THE plans announced by President Bush on Monday for a re-alignment of US forces around the world are not new, nor will they take effect quickly. They have been under discussion with those countries most directly affected for some months; on Monday the President was simply using a speech to a convention of Veterans of Foreign Wars to outline what is involved and, not unreasonably, to get whatever election bonus he could from changes that will eventually bring perhaps 100'000 US military personnel and their families back home.

If there is any surprise in the President's announcement it is that the re-thinking about where American forces should be deployed in the first decade of the 21st century has taken so long. Their substantial presence today in Germany reflects the needs of the Cold War with the Soviet Union; similarly, the considerable numbers stationed in South Korea are there as a consequence of the Korean War of the early 1950s. Under the projected changes about one-half of the 70'000 troops in Germany would leave and one-third of the 40'000 in South Korea. There are important differences between these two deployments, however. The Cold War is long over and although disagreements with Russia remain they are not such as to threaten peace.
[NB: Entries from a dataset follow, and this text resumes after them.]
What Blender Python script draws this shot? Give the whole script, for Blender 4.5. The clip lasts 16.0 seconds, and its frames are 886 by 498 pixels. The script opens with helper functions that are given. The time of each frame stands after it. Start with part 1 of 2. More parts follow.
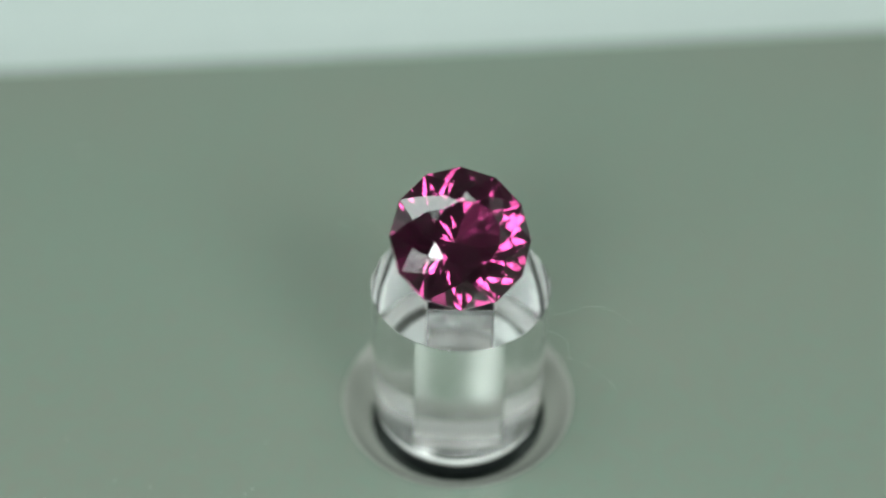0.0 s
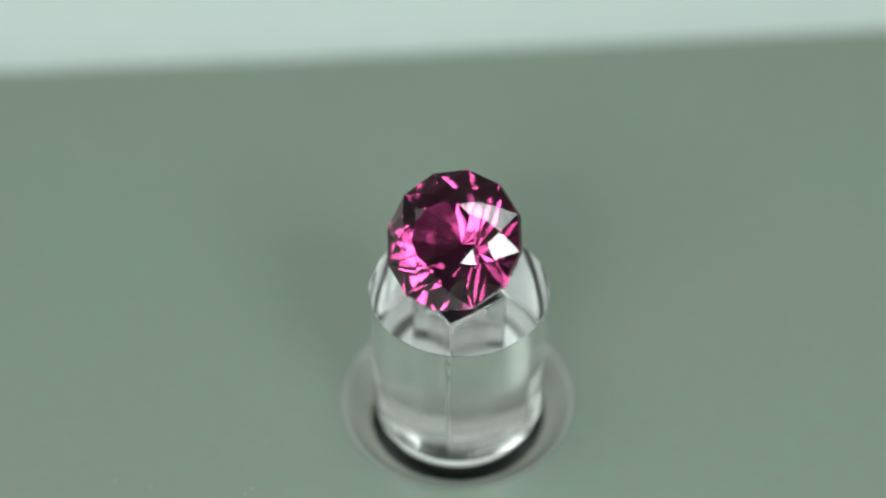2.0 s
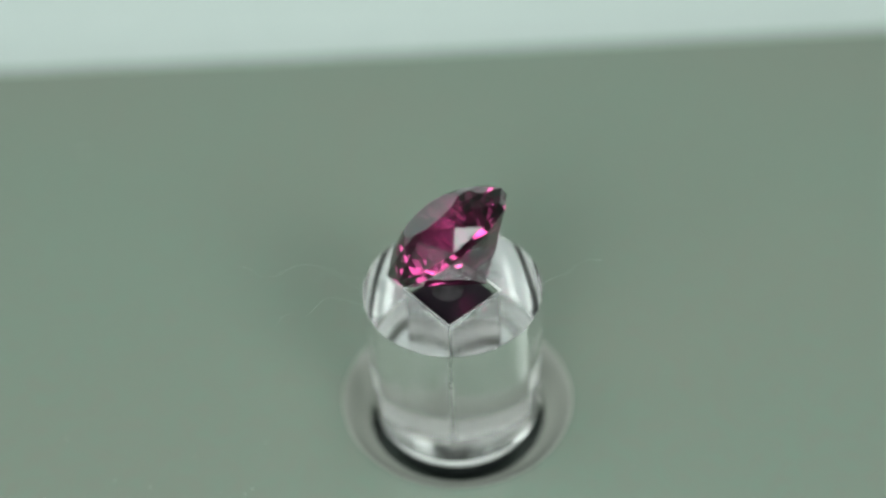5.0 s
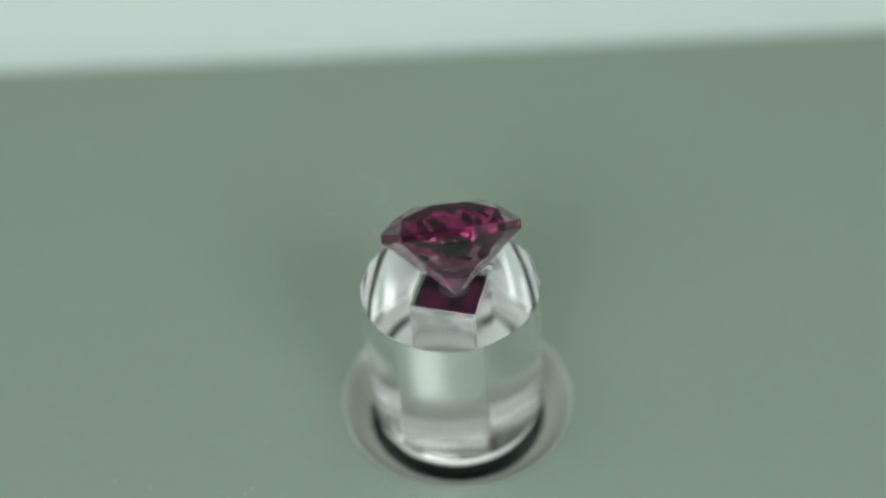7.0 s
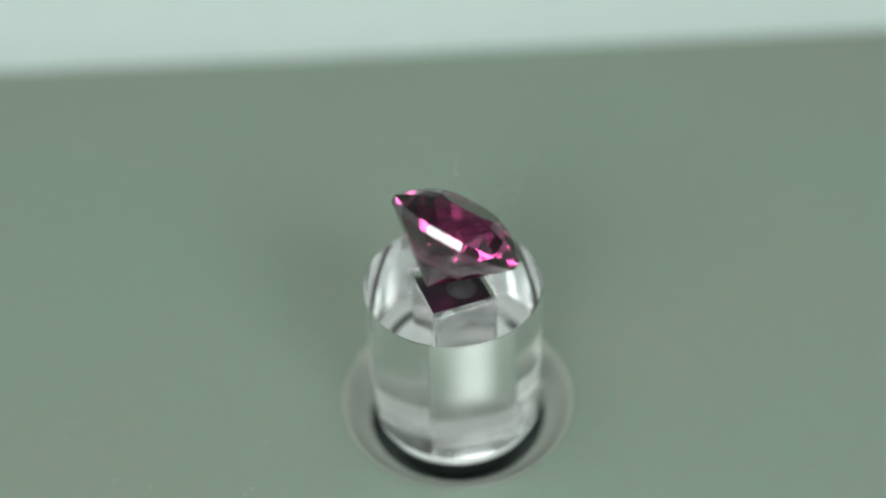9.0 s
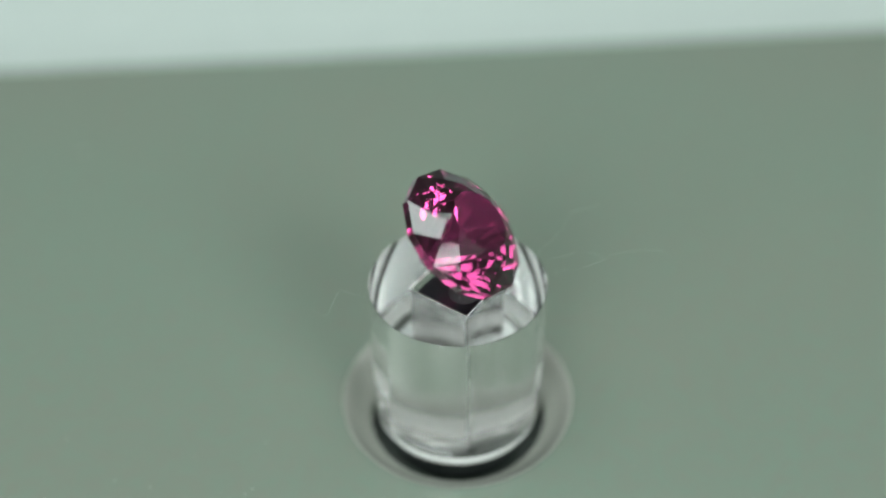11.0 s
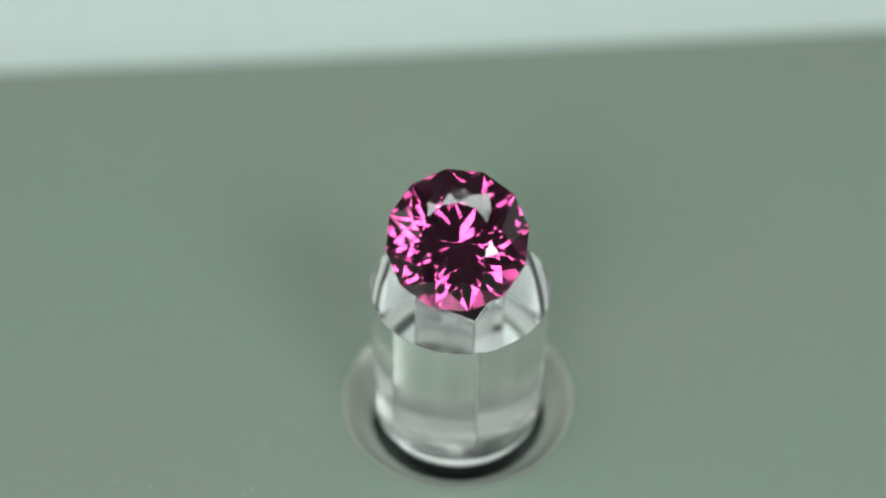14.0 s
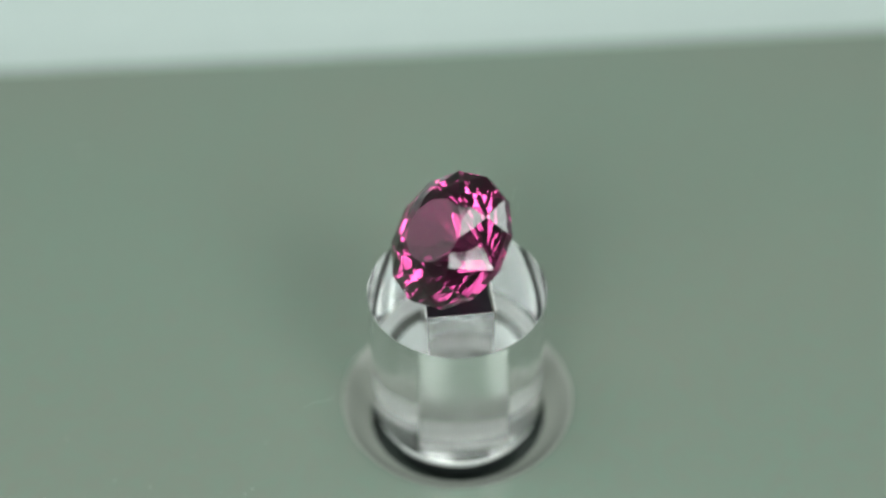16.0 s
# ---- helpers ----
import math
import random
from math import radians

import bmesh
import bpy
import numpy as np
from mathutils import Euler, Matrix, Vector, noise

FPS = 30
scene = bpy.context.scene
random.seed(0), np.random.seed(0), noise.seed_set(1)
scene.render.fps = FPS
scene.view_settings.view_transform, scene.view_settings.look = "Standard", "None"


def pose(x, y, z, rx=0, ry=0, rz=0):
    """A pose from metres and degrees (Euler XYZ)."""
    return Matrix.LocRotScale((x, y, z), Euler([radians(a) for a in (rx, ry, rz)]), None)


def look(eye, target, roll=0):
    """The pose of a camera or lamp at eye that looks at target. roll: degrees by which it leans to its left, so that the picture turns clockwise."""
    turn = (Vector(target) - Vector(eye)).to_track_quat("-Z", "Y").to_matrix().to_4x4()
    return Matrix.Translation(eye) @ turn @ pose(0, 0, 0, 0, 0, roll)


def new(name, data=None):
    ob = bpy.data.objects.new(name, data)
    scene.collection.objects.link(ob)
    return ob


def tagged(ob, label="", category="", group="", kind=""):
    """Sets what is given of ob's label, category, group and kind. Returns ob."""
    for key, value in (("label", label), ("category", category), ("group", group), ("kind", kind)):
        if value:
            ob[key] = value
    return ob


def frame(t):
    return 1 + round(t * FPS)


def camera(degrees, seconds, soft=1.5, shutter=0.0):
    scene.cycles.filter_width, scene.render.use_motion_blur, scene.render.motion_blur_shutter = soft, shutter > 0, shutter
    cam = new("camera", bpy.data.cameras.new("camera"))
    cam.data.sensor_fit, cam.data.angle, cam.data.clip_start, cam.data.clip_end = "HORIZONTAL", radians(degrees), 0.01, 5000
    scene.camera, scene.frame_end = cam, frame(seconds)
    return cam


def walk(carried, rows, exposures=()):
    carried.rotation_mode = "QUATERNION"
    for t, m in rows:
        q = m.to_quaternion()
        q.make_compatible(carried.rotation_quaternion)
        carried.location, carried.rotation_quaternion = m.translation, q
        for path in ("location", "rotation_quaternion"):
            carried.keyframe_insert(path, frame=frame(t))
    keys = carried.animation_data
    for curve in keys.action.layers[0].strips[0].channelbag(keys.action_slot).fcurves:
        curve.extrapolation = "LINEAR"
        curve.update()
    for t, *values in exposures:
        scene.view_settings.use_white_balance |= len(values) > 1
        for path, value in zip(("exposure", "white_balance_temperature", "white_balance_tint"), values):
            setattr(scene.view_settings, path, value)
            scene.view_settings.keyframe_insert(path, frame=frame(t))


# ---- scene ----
# ---- camera ----
MM = 0.001
PERIOD = 13.0          # seconds for one turn of the turntable
STAND_H = 10.41 * MM   # height of the clear stand
BOARD_Z = 1.1 * MM     # top of the board above the turntable's platter
EYE = (-0.000653, -0.056457, 0.06624)

cam = camera(34.8, 16.0, soft=2.0)
cam.data.dof.use_dof = True
cam.data.dof.focus_distance = 0.0765
cam.data.dof.aperture_fstop = 13.0
VIEW = pose(*EYE, 90 - 43.167, 0, 0) @ pose(0, 0, 0, 0, 0, -1.474)
walk(cam, [(0.0, VIEW), (16.0, VIEW)])

# ---- light ----
world = bpy.data.worlds.new("room_light")
scene.world = world
world.use_nodes = True
world.node_tree.nodes["Background"].inputs["Color"].default_value = (0.55, 0.62, 0.58, 1)
world.node_tree.nodes["Background"].inputs["Strength"].default_value = 0.3


def area(name, eye, target, size_x, size_y, watts, colour):
    lamp = bpy.data.lights.new(name, "AREA")
    lamp.shape, lamp.size, lamp.size_y = "RECTANGLE", size_x, size_y
    lamp.energy, lamp.color = watts, colour
    ob = new(name, lamp)
    ob.matrix_basis = look(eye, target)
    return ob


area("overhead_softbox", (-0.03, 0.05, 0.43), (-0.03, 0.05, 0), 0.47, 0.19, 1.75, (0.89, 1.0, 0.955))
area("right_lamp", (0.228, -0.300, 0.29), (0, 0, 0.01), 0.17, 0.17, 1.3, (0.92, 1.0, 0.96))
area("left_lamp", (-0.140, -0.385, 0.29), (0, 0, 0.01), 0.14, 0.18, 1.45, (0.92, 1.0, 0.96))
# Added unseen fill: a pale facet reflection, and a lift for the board's front.
area("front_left_fill", (-0.57, -0.63, 0.46), (0, 0, 0.01), 0.30, 0.26, 1.8, (0.92, 1.0, 0.97))
# Added unseen fill lights that stand in for bright side walls.
area("west_wall_fill", (-0.84, 0.05, 0.52), (0, 0.05, 0.52), 0.8, 0.5, 1.0, (0.93, 1.0, 0.98))
area("east_wall_fill", (0.84, 0.05, 0.52), (0, 0.05, 0.52), 0.8, 0.5, 0.5, (0.93, 1.0, 0.98))


# ---- materials ----
def material(name, colour=(0.8, 0.8, 0.8), rough=0.5, metal=0.0, ior=1.5, trans=0.0, coat=0.0):
    m = bpy.data.materials.new(name)
    m.use_nodes = True
    b = m.node_tree.nodes["Principled BSDF"]
    b.inputs["Base Color"].default_value = (*colour, 1)
    b.inputs["Roughness"].default_value = rough
    b.inputs["Metallic"].default_value = metal
    b.inputs["IOR"].default_value = ior
    b.inputs["Transmission Weight"].default_value = trans
    b.inputs["Coat Weight"].default_value = coat
    return m


def grain(m, scale, low, high, detail=4.0, socket="Base Color", stretch=(1, 1, 1), second=None):
    """Two scales of noise on one socket of the surface, in metres of object space."""
    nodes, links = m.node_tree.nodes, m.node_tree.links
    coord = nodes.new("ShaderNodeTexCoord")
    scaled = nodes.new("ShaderNodeMapping")
    scaled.inputs["Scale"].default_value = stretch
    links.new(coord.outputs["Object"], scaled.inputs["Vector"])
    tex = nodes.new("ShaderNodeTexNoise")
    tex.inputs["Scale"].default_value, tex.inputs["Detail"].default_value = scale, detail
    links.new(scaled.outputs["Vector"], tex.inputs["Vector"])
    value = tex.outputs["Fac"]
    if second:
        tex2 = nodes.new("ShaderNodeTexNoise")
        tex2.inputs["Scale"].default_value, tex2.inputs["Detail"].default_value = second, 2.0
        links.new(scaled.outputs["Vector"], tex2.inputs["Vector"])
        mean = nodes.new("ShaderNodeMath")
        mean.operation = "MULTIPLY_ADD"
        links.new(tex2.outputs["Fac"], mean.inputs[0])
        mean.inputs[1].default_value = 0.5
        half = nodes.new("ShaderNodeMath")
        half.operation = "MULTIPLY"
        links.new(value, half.inputs[0])
        half.inputs[1].default_value = 0.5
        links.new(half.outputs[0], mean.inputs[2])
        value = mean.outputs[0]
    ramp = nodes.new("ShaderNodeValToRGB")
    ramp.color_ramp.elements[0].position, ramp.color_ramp.elements[1].position = 0.3, 0.7
    ramp.color_ramp.elements[0].color = (*low, 1)
    ramp.color_ramp.elements[1].color = (*high, 1)
    links.new(value, ramp.inputs["Fac"])
    links.new(ramp.outputs["Color"], nodes["Principled BSDF"].inputs[socket])
    return m


def bump(m, scale, depth):
    nodes, links = m.node_tree.nodes, m.node_tree.links
    coord = nodes.new("ShaderNodeTexCoord")
    tex = nodes.new("ShaderNodeTexNoise")
    tex.inputs["Scale"].default_value, tex.inputs["Detail"].default_value = scale, 3.0
    links.new(coord.outputs["Object"], tex.inputs["Vector"])
    bm = nodes.new("ShaderNodeBump")
    bm.inputs["Distance"].default_value = depth
    bm.inputs["Strength"].default_value = 1.0
    links.new(tex.outputs["Fac"], bm.inputs["Height"])
    links.new(bm.outputs["Normal"], nodes["Principled BSDF"].inputs["Normal"])
    return m


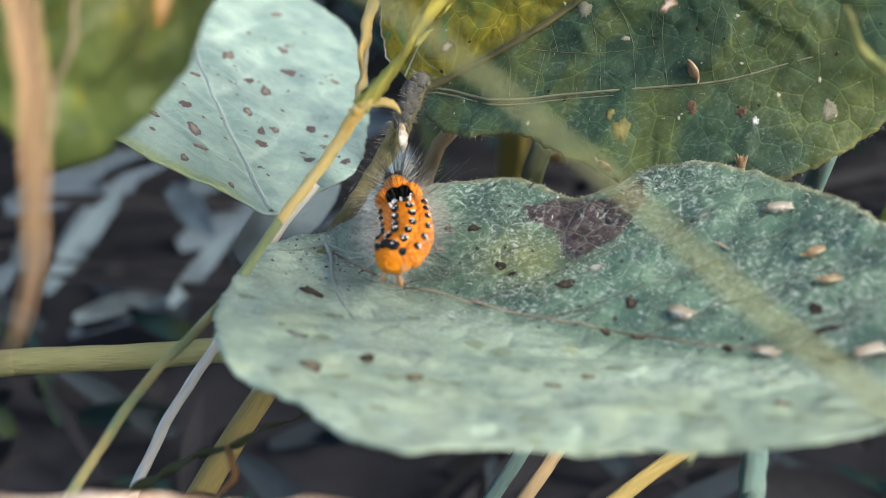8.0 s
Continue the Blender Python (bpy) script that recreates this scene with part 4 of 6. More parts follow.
stalk("thin_stalk", "hair-thin yellow stalk standing upright", "stalk", [(-0.1, 18.95, 21.2), (-0.06, 18.9, 21.9), (-0.1, 18.9, 22.6), (-0.08, 18.9, 23.62), (-0.02, 18.95, 24.81), (0.05, 19.0, 25.9), (0.1, 19.0, 27.5)], [0.028, 0.026, 0.03, 0.04, 0.036], bright_stalk, n=160, wobble=0.008, ridge=0.45, flat=0.6, twist=3.0)
vine = stalk("bean_vine", "brown hairy bean vine the hanging leaf grows from", "stem", [(-3.3, 13.7, 26.25), (-2.66, 13.87, 26.02), (-1.82, 14.06, 26.0), (-0.68, 14.28, 26.05), (-0.26, 14.44, 26.2), (0.6, 14.8, 27.0), (2.5, 15.5, 29.0)], [0.11, 0.16, 0.17, 0.18, 0.24, 0.22], brown_stem, n=60, ridge=0.08, joints=(0.52,))
rows, o = [], np.array(vine.matrix_world.translation) / CM
line = smooth_curve([(-3.3, 13.7, 26.25), (-2.66, 13.87, 26.02), (-1.82, 14.06, 26.0), (-0.68, 14.28, 26.05), (-0.26, 14.44, 26.2)], 200) - o
for _ in range(260):
    p, g = line[fuzz.randrange(200)], fuzz.uniform(0, 6.283)
    n = np.array((fuzz.uniform(-0.3, 0.3), -abs(math.cos(g)), math.sin(g)))
    rows.append((p + n * 0.14, p + n * fuzz.uniform(0.22, 0.36), (0.02, 0, 0)))
part("down", bristle_mesh("down", rows, joint_down, 0.003), vine, "stiff pale hairs")["kind"] = "stuff"


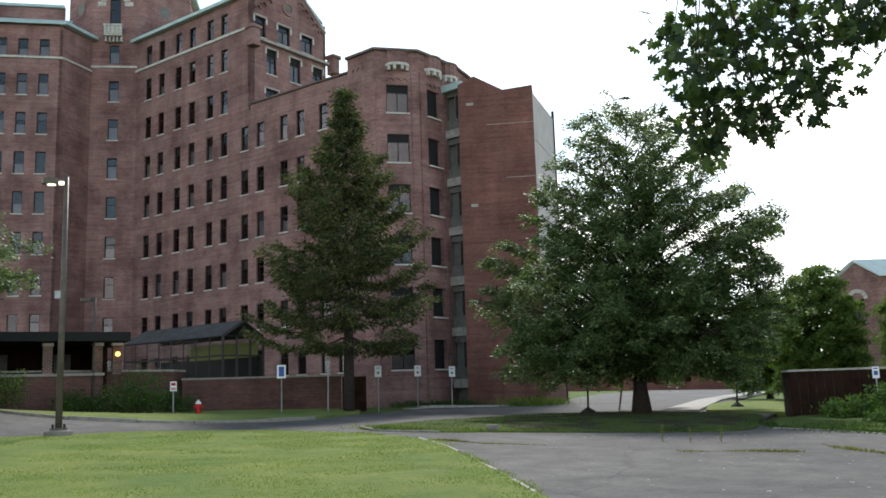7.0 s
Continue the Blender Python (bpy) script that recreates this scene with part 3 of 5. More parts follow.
# chamfered end pavilion of the wing
bp = [WING.at(27.6, 0, 0.35).xy, Vector((-36.4, 52.0)), Vector((-34.1, 54.2)), Vector((-33.5, 58.6)), Vector((-33.9, 62.0))]
b_top = 26.35
F0, F1, F2, F3 = (Wall(bp[i], bp[i + 1]) for i in range(4))
F0.build("bay_wall", MB_BRICK, mb, -0.5, b_top, (), 0.4)
brow = range(3, 9)
F1.build("bay_wall", MB_BRICK, mb, -0.5, b_top, ops_of([1.65], brow, 1.64, 2.1), 0.4)
mb_windows(F1, [1.65], brow, 1.64, 2.1, "double", shade=0.35)
f2c = 1.78
F2.build("bay_wall", MB_BRICK, mb, -0.5, b_top, ops_of([f2c], brow, 1.42, 2.1), 0.4)
for wall_, s_ in ((F1, 0.35), (F1, 2.95), (F2, 0.45), (F2, 3.05)):
    Shape().box(wall_.at(s_, 12.3, 0.0), (0.5, 0.16, 25.2), wall_.d).put("pilaster", MB_BRICK, mb)
# near-black sheets fill these openings; the dark rooms are put into their colour
for k in brow:
    Shape().box(F2.at(f2c, SILL[k] + 1.05, -0.3), (1.42, 0.05, 2.1), F2.d).put("boarded_window", DARK_ROOM, mb, "window opening filled by a near-black sheet")
    Shape().box(F2.at(f2c, SILL[k] - 0.055, 0.05), (1.6, 0.28, 0.11), F2.d).put("sill", STONE, mb)
F3.build("bay_wall", MB_BRICK, mb, -0.5, b_top, (), 0.4)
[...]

North Korea is a different matter, a country apparently bent on making nuclear weapons and still a potential threat to Japan. It might have made better sense for Washington to have used the withdrawal of troops from South Korea as a bargaining chip over North Korea's nuclear ambitions.

Behind the Pentagon's reforms lies its conviction that future armies must be more flexible and that where they are based is less important than how quickly they can be moved to where they are needed.